Traveling Exhibitions
The Gadsden Arts Center & Museum is committed to providing access to its collections through the loan of art objects to AAM accredited museums for educational purposes. The Museum’s Permanent Collection mainly represents Southeastern American Art, with emphasis on Southern Vernacular Art and Folk Art. Loans of art objects to qualified institutions for exhibition are an essential part of Gadsden Arts’ mission to foster understanding and appreciation of the visual arts and to enhance arts education, provide cultural opportunities, and to offer a depth of cultural and historical content to serve people of all ages.
For more information about the traveling exhibitions available for loan from Gadsden Arts, contact Curator of Exhibitions & Collections, (850) 627-5021.
Available Exhibitions

EDDY MUMMA: Compelled to Create
Compelled to Create presents the spirit-infused work by “Mr.
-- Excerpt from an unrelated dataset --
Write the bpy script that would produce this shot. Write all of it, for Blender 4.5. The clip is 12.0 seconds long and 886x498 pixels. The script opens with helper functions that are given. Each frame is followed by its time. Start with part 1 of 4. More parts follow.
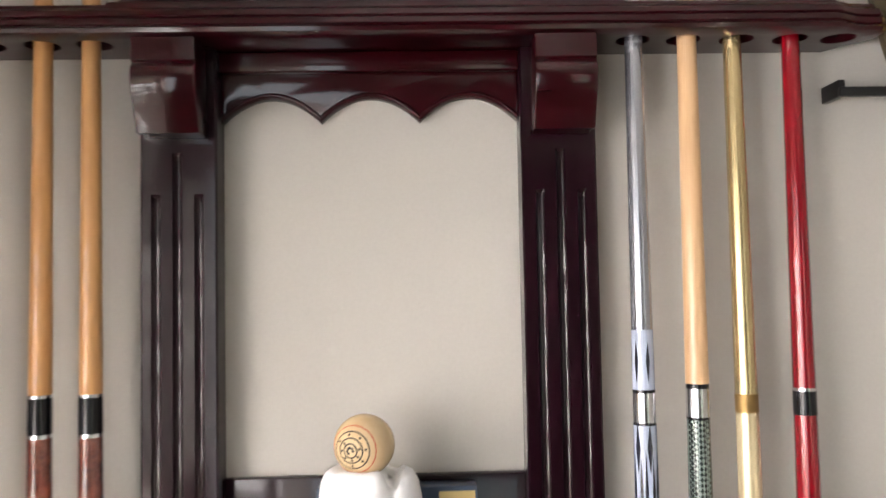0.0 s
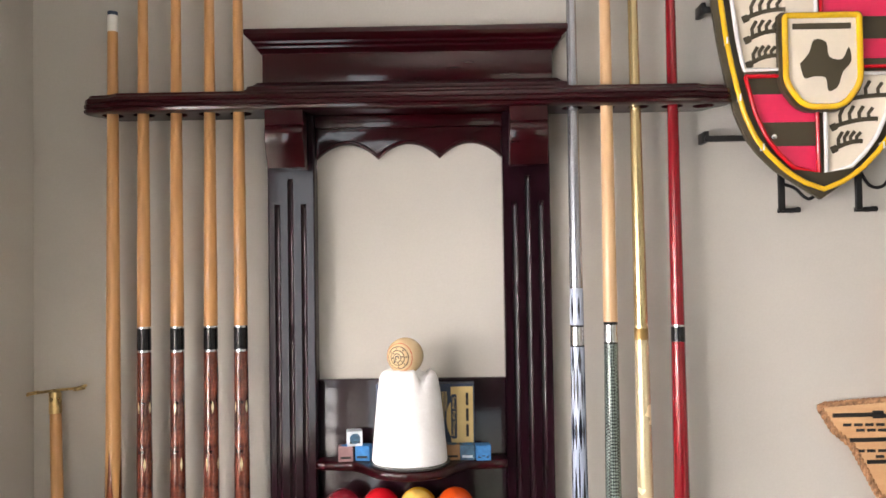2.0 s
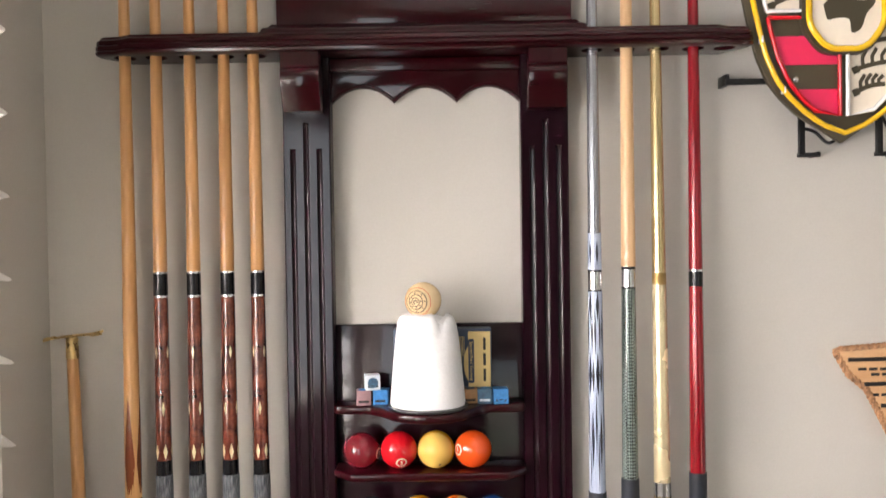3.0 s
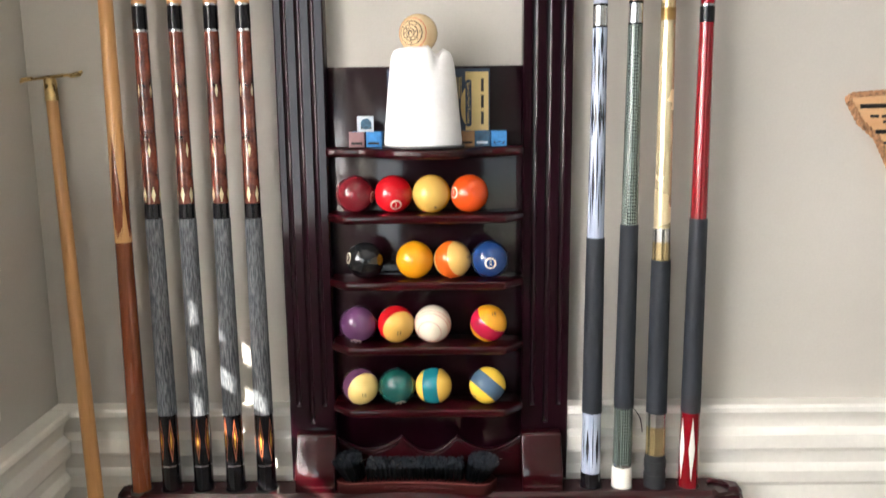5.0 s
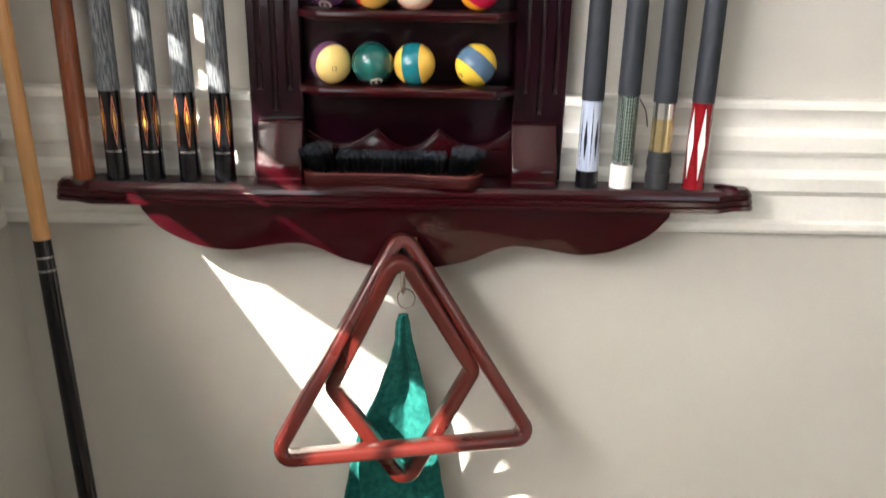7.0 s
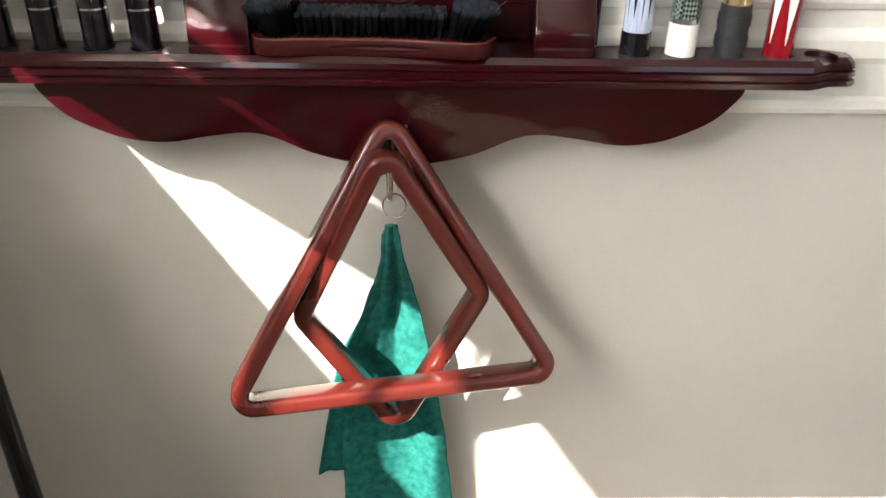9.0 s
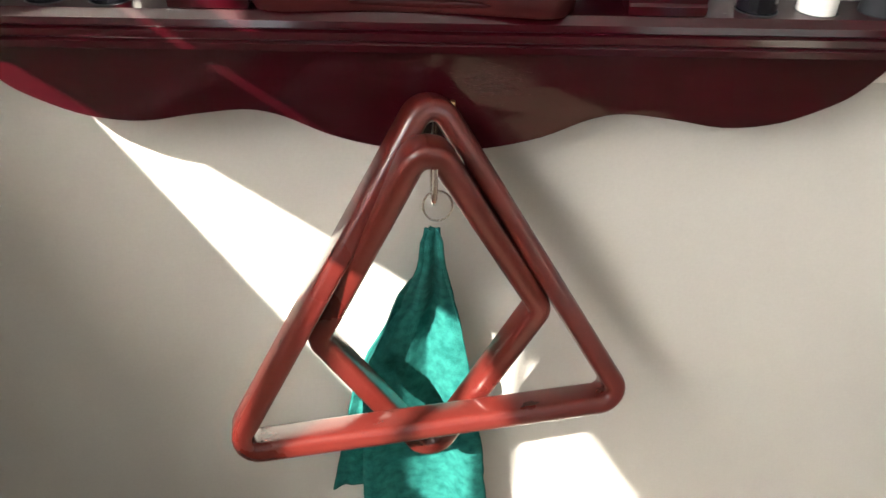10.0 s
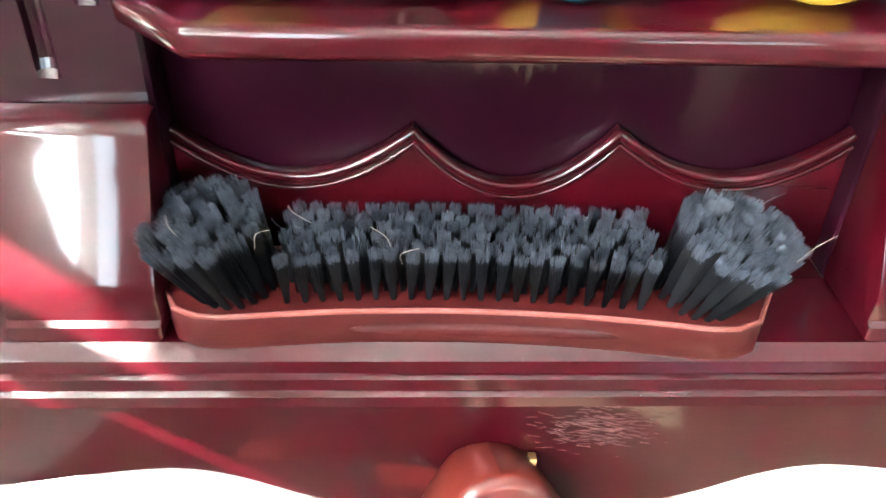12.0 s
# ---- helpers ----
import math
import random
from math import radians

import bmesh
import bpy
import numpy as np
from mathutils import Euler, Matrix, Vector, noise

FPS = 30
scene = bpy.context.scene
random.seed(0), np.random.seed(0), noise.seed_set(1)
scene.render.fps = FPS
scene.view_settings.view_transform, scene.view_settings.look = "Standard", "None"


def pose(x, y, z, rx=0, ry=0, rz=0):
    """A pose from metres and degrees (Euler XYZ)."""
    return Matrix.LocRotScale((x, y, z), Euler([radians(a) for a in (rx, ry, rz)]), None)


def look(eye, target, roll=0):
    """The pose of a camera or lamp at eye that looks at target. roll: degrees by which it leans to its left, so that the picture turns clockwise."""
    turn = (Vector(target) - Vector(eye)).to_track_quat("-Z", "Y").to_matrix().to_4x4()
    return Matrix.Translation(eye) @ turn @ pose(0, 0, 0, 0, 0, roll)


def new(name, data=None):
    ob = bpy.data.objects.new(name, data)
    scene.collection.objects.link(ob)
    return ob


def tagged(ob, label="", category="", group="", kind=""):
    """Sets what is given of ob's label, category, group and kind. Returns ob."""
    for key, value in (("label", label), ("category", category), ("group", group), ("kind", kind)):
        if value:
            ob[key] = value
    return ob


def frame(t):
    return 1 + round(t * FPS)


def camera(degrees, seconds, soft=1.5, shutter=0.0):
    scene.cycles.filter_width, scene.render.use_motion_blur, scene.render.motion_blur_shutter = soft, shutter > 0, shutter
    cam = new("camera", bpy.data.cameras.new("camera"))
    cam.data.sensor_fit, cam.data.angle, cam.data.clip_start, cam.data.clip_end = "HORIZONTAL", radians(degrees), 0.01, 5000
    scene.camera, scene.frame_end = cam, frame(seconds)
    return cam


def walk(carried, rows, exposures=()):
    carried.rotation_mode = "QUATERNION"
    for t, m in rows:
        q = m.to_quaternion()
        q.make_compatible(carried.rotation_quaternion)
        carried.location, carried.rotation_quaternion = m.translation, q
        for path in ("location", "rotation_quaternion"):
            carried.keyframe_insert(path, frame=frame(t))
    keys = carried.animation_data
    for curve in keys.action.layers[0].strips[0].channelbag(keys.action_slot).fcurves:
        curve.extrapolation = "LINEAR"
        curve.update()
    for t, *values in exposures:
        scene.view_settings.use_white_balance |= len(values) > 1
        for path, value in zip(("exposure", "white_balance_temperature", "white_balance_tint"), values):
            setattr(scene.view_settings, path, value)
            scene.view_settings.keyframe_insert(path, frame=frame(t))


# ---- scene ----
cam = camera(56.37, 12.0, soft=1.5, shutter=0.4)
ROWS = [
    (0.0, 0.0458, -0.8170, 1.7279, 92.6809, 1.0402, -1.6322),
    (0.5, 0.0198, -0.9860, 1.7512, 90.4366, 0.8043, -1.5636),
    (1.0, 0.0173, -1.1465, 1.7397, 91.7915, 0.9588, -2.8297),
    (1.5, 0.0760, -1.2732, 1.7199, 92.5274, 0.3139, -0.1875),
    (2.0, 0.0676, -1.3060, 1.7144, 91.5282, 0.8598, 0.6992),
    (2.5, 0.0407, -1.3065, 1.7045, 90.7483, 0.9050, 0.5998),
    (4.5, 0.0316, -1.2612, 1.5636, 81.1791, 0.7170, 0.1785),
    (5.0, 0.0345, -1.2688, 1.4925, 79.9461, 0.5815, 0.3053),
    (5.5, 0.0361, -1.2726, 1.4493, 77.1709, 0.3012, 0.4422),
    (6.0, 0.0366, -1.2470, 1.4005, 73.4731, 0.0033, 0.3399),
    (6.5, 0.0336, -1.2258, 1.3308, 70.7848, -0.2168, -0.0886),
    (7.0, 0.0328, -1.1802, 1.2185, 69.5012, -1.1419, -0.5916),
    (7.5, 0.0330, -1.1351, 1.1547, 68.0816, -2.0107, -0.7103),
    (9.5, 0.0270, -0.7944, 1.1567, 56.2136, -0.8141, -1.2580),
    (10.0, -0.0196, -0.6876, 1.1273, 53.4879, -1.5544, -1.4349),
    (10.5, 0.0039, -0.5956, 1.1454, 52.3356, -2.0850, -0.1772),
    (11.0, 0.0027, -0.4503, 1.1360, 54.1273, -1.7425, 0.6668),
    (11.5, -0.0339, -0.3740, 1.1367, 55.2308, -1.5530, -0.1418),
    (12.0, -0.0450, -0.3217, 1.1263, 54.1948, -1.4668, -1.6209),
]

EXPOSURES = [(0.0, 2.38, 6600, 13), (2.5, 2.46, 6700, 14), (4.5, 2.45, 6540, 10), (5.5, 2.60, 6500, 9), (7.5, 2.65, 6520, 9), (10.3, 2.70, 6480, 10), (11.0, 3.55, 6250, 12), (11.5, 4.55, 6100, 9), (12.0, 5.0, 6050, 6)]
walk(cam, [(t, pose(x, y, z, rx, ry, rz)) for t, x, y, z, rx, ry, rz in ROWS], EXPOSURES)

# ---- light: sun and sky through the side windows, fill from an added rear window ----
SUN_WAY = Vector((0.439, 0.581, -0.7056))
world = bpy.data.worlds.new("sky")
scene.world = world
world.use_nodes = True
wn = world.node_tree.nodes
sky = wn.new("ShaderNodeTexSky")
sky.sky_type = "NISHITA"
sky.sun_disc = False
sky.sun_elevation = radians(44.1)
sky.sun_rotation = math.atan2(-SUN_WAY.x, -SUN_WAY.y)
wn["Background"].inputs[1].default_value = 0.05
world.node_tree.links.new(sky.outputs[0], wn["Background"].inputs[0])


def lamp(name, kind, energy, colour, m, size=(1, 1), angle=0.0):
    data = bpy.data.lights.new(name, kind)
    data.energy, data.color = energy, colour
    if kind == "SUN":
        data.angle = angle
    else:
        data.shape, data.size, data.size_y = "RECTANGLE", size[0], size[1]
    ob = new(name, data)
    ob.matrix_world = m
    return ob


lamp("sun", "SUN", 5.0, (1.0, 0.93, 0.82), look((0, 0, 0), SUN_WAY), angle=radians(0.6))
lamp("window_light_near", "AREA", 8.0, (1.0, 0.95, 0.945), look((-0.874, -1.08, 1.56), (0.35, -1.00, 1.52)), (1.36, 0.58))
lamp("window_light_far", "AREA", 2.5, (0.82, 0.92, 1.0), look((-0.70, -2.40, 1.55), (0.8, -1.6, 1.35)), (0.95, 1.25))
# Added fill from behind, brightens the right of the back wall.
lamp("rear_fill_light", "AREA", 0.75, (0.88, 0.95, 1.0), look((2.3, -5.25, 1.45), (1.2, 0.0, 1.2)), (1.5, 1.6))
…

Eddy” Mumma (1908-1986), an individual who was driven to create hundreds of works of unique and powerful art. This exhibition explores the amazing tale of how, upon Mumma’s death, his work was rescued by a dedicated art collector, and ended up in the collections across the United States including the Smithsonian American Art Museum, the Minneapolis Institute of Art, and the American Visionary Art Museum.

Mose T: An Alabama Legend
An exhibition curated from the Gadsden Arts Center & Museum’s Permanent Collection, Mose T: An Alabama Legend explores the imaginative career of Mose Tolliver, one of the first southern Black artists to be exhibited at a national level. This exhibition explores the range of Mose T’s work, starting with his earliest work from the 1970s, demonstrating an artist who is working to discover his voice.

RESOLUTE: The Thornton Dial Legacy
Thornton Dial, Sr. (1928-2016), and those within his sphere of influence, all hailed from rural Alabama and came of age during, or directly after, the Civil Rights Movement. Resolute, an exhibition curated by the Gadsden Arts Center & Museum from its Permanent Collection, explores the legacy left behind by Dial, Sr. and his impact on the artists Lonnie Holley, Ronald Lockett, Arthur Dial, and Thornton Dial, Jr.